Although strict labour regulations were enforced, workers did not have the right to organise themselves to defend their conditions. The Labour Federations were organisations of the state that enforced “the duty of competition” rather than collective contracts.
However, it was difficult to ensure economic development beyond a certain level by forcing workers to accept low living standards and tiring work. To raise the productivity of labour, it was necessary to offer workers better consumer goods and holiday time.
The North Korean bureaucrats could not avoid encountering, somewhat later, the same problems that the Soviet bureaucracy had come up against after the death of Stalin. In 1966-67 Pak Kŭm-ch’ŏl, Yi Hyo-sun and others pointed out the problems of the extensive growth model and argued for the need to find a way of balancing economic growth and controlling the rate of growth.
This was the period when the seven-year plan failed to achieve its target within the allotted time and the three-year extension started to be used as a countermeasure. The critics insisted that defence spending should be reduced so that attention could be paid to the quality of goods produced rather than just economic output.

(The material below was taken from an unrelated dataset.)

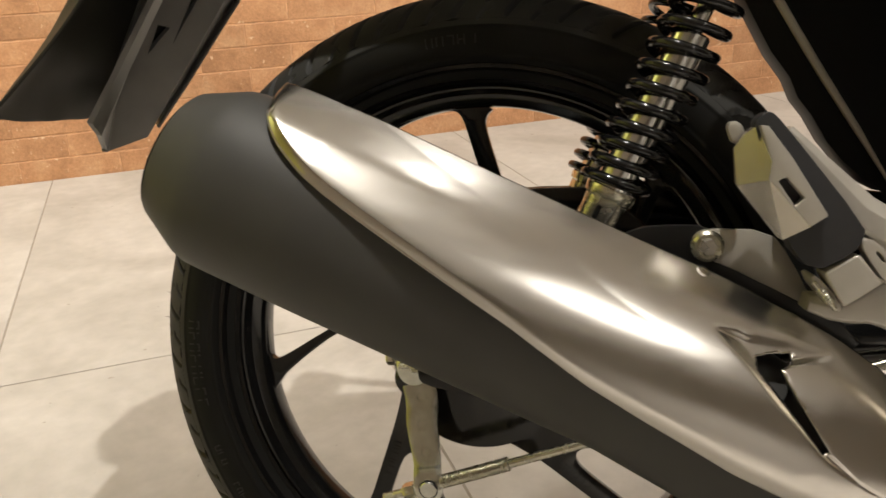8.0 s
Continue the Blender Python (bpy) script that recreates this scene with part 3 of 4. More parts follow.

The year 1967 saw another round of purges within the North Korean bureaucracy. 2 Unlike the purges of 1956, this time they did originate in a conflict among the bureaucracy over how to deal with the economic crisis and this reflected the fact that the limitations of Kim Il-sung’s ‘more Stalinist than Stalin’ economic model were now revealing themselves.
1: The highly nationalistic and voluntaristic ‘philosophy’ espoused by Kim Il-sung from the late 1950s, which coincided with the DPRK’s turn away from the Soviet Union toward a more independent stance that began to play the USSR and the PRC off against one another.
2: This was the so-called ‘Kapsan Faction Purge’, in which Korean Workers’ Party deputy chairman Pak Kum-ch’ol was removed.